• _Exercise prompt_: Repeat the data word for word. Do not include the pictures.
* START Information provided *
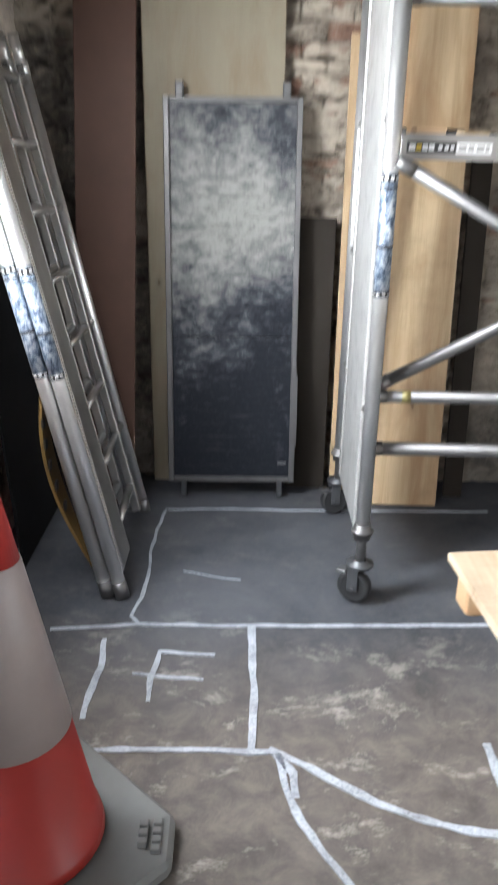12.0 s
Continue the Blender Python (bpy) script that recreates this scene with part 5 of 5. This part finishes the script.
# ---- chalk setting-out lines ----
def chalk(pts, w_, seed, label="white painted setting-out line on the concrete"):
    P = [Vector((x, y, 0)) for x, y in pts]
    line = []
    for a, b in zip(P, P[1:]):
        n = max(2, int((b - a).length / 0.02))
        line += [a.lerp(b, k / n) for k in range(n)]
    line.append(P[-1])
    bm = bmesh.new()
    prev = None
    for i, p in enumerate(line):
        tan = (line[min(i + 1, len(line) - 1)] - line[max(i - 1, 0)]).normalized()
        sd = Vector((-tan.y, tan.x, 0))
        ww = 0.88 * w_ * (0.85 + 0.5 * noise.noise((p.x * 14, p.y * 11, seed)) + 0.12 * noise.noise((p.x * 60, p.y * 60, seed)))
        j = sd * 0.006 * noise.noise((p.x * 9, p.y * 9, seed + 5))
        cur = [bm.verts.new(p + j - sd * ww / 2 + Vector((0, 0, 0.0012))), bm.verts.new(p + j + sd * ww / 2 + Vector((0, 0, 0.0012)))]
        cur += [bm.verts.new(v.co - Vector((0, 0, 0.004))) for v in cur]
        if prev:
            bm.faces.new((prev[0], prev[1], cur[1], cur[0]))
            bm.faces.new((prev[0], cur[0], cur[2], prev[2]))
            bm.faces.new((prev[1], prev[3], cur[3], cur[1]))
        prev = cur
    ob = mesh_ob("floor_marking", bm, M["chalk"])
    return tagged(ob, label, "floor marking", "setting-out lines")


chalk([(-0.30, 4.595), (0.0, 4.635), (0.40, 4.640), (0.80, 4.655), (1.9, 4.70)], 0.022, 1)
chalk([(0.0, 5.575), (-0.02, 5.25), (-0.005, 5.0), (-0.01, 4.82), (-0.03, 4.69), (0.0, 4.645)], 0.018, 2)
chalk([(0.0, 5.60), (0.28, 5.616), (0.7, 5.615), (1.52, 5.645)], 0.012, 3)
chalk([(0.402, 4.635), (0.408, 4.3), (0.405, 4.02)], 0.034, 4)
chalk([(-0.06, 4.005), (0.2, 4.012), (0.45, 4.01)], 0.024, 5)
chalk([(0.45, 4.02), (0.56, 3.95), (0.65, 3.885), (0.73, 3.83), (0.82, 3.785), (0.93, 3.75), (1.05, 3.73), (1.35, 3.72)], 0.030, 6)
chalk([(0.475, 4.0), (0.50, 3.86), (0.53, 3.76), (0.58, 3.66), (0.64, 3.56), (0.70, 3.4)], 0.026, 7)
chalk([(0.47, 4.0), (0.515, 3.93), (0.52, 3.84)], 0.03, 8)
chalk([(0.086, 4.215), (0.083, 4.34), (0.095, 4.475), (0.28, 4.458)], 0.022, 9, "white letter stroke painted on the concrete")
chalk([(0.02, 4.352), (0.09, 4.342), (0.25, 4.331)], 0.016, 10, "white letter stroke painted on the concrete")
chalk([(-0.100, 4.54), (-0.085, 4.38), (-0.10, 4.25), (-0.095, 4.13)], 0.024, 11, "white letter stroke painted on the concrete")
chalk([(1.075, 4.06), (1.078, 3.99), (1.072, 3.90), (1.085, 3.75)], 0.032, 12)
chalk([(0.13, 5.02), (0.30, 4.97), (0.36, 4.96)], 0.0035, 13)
* END Information provided *
• _Complete output_:
12.0 s
Continue the Blender Python (bpy) script that recreates this scene with part 5 of 5. This part finishes the script.
# ---- chalk setting-out lines ----
def chalk(pts, w_, seed, label="white painted setting-out line on the concrete"):
    P = [Vector((x, y, 0)) for x, y in pts]
    line = []
    for a, b in zip(P, P[1:]):
        n = max(2, int((b - a).length / 0.02))
        line += [a.lerp(b, k / n) for k in range(n)]
    line.append(P[-1])
    bm = bmesh.new()
    prev = None
    for i, p in enumerate(line):
        tan = (line[min(i + 1, len(line) - 1)] - line[max(i - 1, 0)]).normalized()
        sd = Vector((-tan.y, tan.x, 0))
        ww = 0.88 * w_ * (0.85 + 0.5 * noise.noise((p.x * 14, p.y * 11, seed)) + 0.12 * noise.noise((p.x * 60, p.y * 60, seed)))
        j = sd * 0.006 * noise.noise((p.x * 9, p.y * 9, seed + 5))
        cur = [bm.verts.new(p + j - sd * ww / 2 + Vector((0, 0, 0.0012))), bm.verts.new(p + j + sd * ww / 2 + Vector((0, 0, 0.0012)))]
        cur += [bm.verts.new(v.co - Vector((0, 0, 0.004))) for v in cur]
        if prev:
            bm.faces.new((prev[0], prev[1], cur[1], cur[0]))
            bm.faces.new((prev[0], cur[0], cur[2], prev[2]))
            bm.faces.new((prev[1], prev[3], cur[3], cur[1]))
        prev = cur
    ob = mesh_ob("floor_marking", bm, M["chalk"])
    return tagged(ob, label, "floor marking", "setting-out lines")


chalk([(-0.30, 4.595), (0.0, 4.635), (0.40, 4.640), (0.80, 4.655), (1.9, 4.70)], 0.022, 1)
chalk([(0.0, 5.575), (-0.02, 5.25), (-0.005, 5.0), (-0.01, 4.82), (-0.03, 4.69), (0.0, 4.645)], 0.018, 2)
chalk([(0.0, 5.60), (0.28, 5.616), (0.7, 5.615), (1.52, 5.645)], 0.012, 3)
chalk([(0.402, 4.635), (0.408, 4.3), (0.405, 4.02)], 0.034, 4)
chalk([(-0.06, 4.005), (0.2, 4.012), (0.45, 4.01)], 0.024, 5)
chalk([(0.45, 4.02), (0.56, 3.95), (0.65, 3.885), (0.73, 3.83), (0.82, 3.785), (0.93, 3.75), (1.05, 3.73), (1.35, 3.72)], 0.030, 6)
chalk([(0.475, 4.0), (0.50, 3.86), (0.53, 3.76), (0.58, 3.66), (0.64, 3.56), (0.70, 3.4)], 0.026, 7)
chalk([(0.47, 4.0), (0.515, 3.93), (0.52, 3.84)], 0.03, 8)
chalk([(0.086, 4.215), (0.083, 4.34), (0.095, 4.475), (0.28, 4.458)], 0.022, 9, "white letter stroke painted on the concrete")
chalk([(0.02, 4.352), (0.09, 4.342), (0.25, 4.331)], 0.016, 10, "white letter stroke painted on the concrete")
chalk([(-0.100, 4.54), (-0.085, 4.38), (-0.10, 4.25), (-0.095, 4.13)], 0.024, 11, "white letter stroke painted on the concrete")
chalk([(1.075, 4.06), (1.078, 3.99), (1.072, 3.90), (1.085, 3.75)], 0.032, 12)
chalk([(0.13, 5.02), (0.30, 4.97), (0.36, 4.96)], 0.0035, 13)